• OBJECTIVE: Find the lines that hold "parts". Report only how many there are.

• RECORDS SUPPLIED:

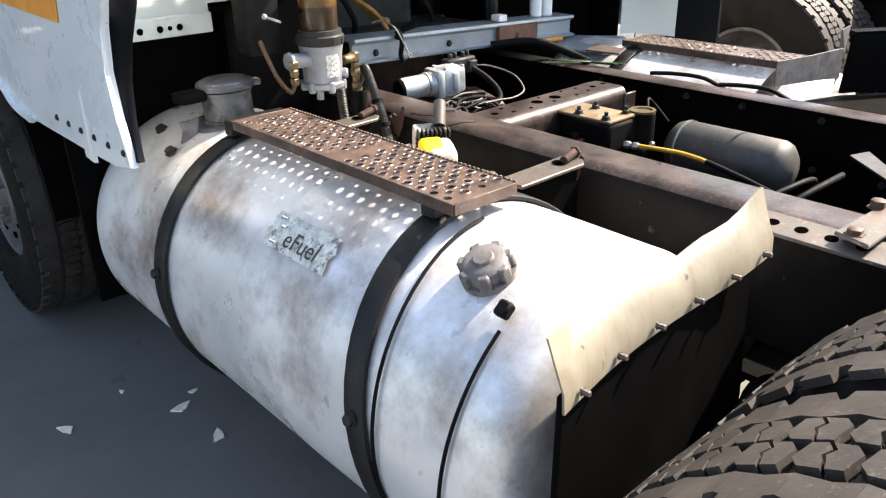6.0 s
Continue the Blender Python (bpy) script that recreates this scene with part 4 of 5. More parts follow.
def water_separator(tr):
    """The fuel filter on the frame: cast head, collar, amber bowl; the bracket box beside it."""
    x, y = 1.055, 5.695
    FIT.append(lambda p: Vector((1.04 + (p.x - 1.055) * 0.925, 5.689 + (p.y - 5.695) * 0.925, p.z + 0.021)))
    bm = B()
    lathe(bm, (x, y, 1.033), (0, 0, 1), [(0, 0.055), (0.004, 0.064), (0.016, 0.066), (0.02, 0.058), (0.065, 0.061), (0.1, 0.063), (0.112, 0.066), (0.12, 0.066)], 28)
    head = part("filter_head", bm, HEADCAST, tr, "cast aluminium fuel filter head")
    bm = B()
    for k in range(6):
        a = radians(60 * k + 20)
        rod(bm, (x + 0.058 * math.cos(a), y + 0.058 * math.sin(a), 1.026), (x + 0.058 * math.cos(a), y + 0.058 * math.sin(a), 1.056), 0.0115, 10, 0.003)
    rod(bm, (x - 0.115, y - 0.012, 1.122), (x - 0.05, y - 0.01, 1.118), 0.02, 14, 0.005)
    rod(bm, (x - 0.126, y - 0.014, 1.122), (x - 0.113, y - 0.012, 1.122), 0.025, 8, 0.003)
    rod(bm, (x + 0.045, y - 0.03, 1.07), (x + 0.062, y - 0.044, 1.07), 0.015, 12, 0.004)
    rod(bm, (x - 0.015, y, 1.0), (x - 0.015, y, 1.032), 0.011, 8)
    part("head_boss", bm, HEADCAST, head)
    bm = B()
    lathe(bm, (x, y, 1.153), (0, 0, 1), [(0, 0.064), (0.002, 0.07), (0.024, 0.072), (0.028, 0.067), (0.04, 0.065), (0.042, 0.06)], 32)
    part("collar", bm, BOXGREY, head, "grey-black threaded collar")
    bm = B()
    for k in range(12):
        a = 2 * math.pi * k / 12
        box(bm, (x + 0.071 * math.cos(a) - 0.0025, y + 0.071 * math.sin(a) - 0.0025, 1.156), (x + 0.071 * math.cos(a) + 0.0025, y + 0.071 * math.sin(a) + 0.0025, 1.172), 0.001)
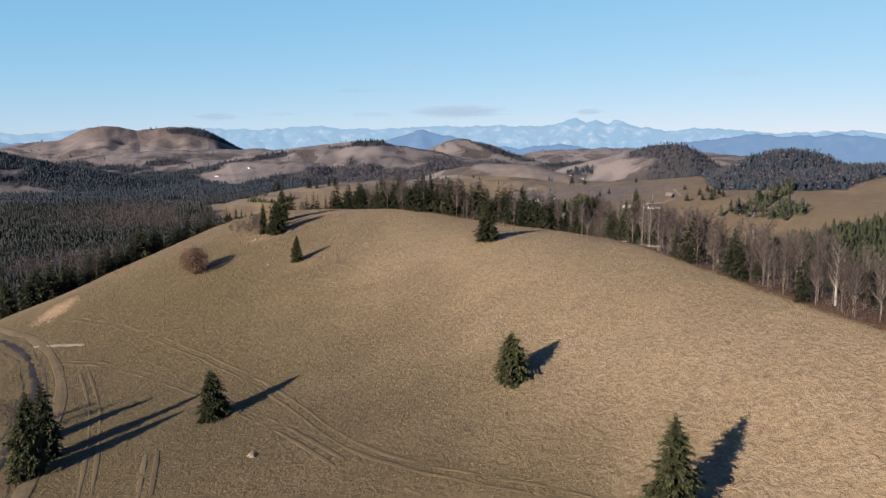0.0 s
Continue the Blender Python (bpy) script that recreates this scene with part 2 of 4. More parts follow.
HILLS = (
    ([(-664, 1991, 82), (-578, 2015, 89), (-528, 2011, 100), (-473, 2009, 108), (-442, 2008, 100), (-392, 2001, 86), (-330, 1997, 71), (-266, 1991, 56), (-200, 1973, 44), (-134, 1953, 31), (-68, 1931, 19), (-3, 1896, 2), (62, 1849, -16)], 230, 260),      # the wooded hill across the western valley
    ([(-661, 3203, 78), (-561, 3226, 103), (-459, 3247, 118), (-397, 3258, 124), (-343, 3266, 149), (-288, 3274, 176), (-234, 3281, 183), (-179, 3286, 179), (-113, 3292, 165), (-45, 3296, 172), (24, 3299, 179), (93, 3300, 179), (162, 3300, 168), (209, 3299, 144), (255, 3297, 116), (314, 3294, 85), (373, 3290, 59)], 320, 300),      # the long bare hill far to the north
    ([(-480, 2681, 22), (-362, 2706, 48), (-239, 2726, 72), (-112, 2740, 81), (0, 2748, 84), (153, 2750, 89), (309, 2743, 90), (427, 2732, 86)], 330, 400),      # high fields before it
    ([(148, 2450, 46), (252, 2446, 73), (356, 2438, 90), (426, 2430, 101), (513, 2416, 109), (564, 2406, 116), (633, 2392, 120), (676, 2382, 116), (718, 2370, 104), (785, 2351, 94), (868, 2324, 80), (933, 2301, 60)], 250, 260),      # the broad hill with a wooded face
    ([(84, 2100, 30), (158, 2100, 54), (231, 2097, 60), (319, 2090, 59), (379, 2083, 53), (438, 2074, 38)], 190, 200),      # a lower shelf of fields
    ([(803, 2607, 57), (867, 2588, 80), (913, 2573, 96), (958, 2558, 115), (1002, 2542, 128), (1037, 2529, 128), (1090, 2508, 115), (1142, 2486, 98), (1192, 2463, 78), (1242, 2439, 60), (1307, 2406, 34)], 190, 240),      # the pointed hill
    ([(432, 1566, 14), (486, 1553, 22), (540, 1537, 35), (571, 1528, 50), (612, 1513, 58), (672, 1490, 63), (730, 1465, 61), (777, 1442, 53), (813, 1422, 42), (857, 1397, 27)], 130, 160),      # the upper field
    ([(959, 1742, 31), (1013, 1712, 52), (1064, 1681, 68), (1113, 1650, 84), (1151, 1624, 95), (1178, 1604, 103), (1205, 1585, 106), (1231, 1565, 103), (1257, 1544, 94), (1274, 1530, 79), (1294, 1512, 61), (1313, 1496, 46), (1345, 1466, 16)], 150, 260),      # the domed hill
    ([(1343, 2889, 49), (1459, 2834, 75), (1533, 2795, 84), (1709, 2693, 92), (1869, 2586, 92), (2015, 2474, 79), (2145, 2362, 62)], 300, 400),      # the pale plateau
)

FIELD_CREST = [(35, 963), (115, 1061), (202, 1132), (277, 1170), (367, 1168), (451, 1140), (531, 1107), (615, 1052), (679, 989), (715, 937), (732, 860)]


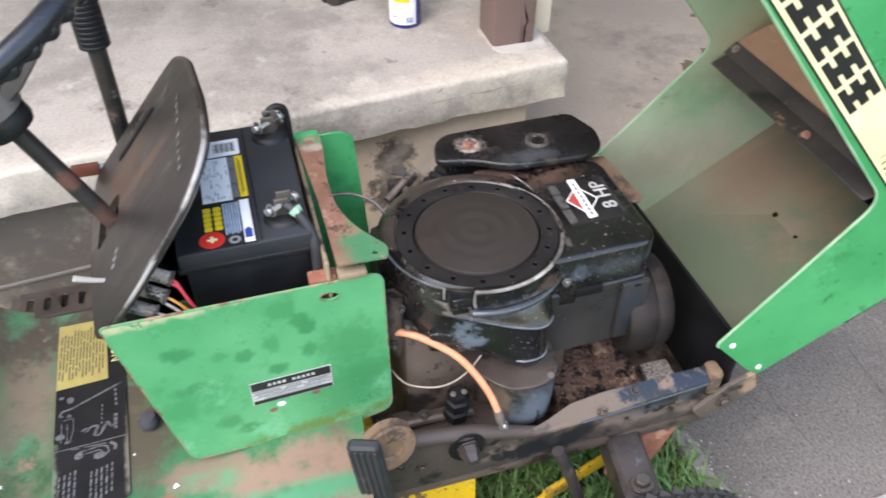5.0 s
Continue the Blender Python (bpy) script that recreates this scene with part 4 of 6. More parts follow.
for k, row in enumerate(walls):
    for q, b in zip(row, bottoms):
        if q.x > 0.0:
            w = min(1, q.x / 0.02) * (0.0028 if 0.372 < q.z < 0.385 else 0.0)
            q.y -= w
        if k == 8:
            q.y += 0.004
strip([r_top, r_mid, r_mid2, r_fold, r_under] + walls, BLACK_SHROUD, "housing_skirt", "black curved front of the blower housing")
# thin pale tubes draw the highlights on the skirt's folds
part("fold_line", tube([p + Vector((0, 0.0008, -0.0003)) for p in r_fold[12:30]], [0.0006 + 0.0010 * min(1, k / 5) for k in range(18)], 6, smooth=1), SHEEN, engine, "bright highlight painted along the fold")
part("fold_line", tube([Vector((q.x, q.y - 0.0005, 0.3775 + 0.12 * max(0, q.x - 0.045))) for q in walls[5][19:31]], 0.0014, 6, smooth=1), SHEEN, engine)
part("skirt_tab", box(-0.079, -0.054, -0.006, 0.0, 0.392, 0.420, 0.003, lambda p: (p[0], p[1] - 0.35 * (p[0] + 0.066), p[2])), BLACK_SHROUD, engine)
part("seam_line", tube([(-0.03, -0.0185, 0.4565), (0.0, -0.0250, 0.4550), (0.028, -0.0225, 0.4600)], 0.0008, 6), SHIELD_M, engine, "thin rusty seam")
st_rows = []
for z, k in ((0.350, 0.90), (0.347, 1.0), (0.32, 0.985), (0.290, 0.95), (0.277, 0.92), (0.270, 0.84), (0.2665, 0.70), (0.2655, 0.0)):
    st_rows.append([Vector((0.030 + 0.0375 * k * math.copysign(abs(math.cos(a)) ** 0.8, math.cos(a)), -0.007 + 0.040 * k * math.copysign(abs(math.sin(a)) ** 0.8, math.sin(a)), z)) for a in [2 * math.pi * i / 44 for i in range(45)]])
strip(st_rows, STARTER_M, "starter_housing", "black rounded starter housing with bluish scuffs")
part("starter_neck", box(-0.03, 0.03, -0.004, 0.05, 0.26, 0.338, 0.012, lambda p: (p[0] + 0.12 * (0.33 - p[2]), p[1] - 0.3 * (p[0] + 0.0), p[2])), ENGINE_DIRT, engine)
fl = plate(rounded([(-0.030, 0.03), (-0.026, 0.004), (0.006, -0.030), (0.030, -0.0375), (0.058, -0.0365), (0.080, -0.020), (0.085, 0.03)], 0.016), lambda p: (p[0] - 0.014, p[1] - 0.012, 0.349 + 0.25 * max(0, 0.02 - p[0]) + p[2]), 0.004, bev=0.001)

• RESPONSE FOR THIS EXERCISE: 3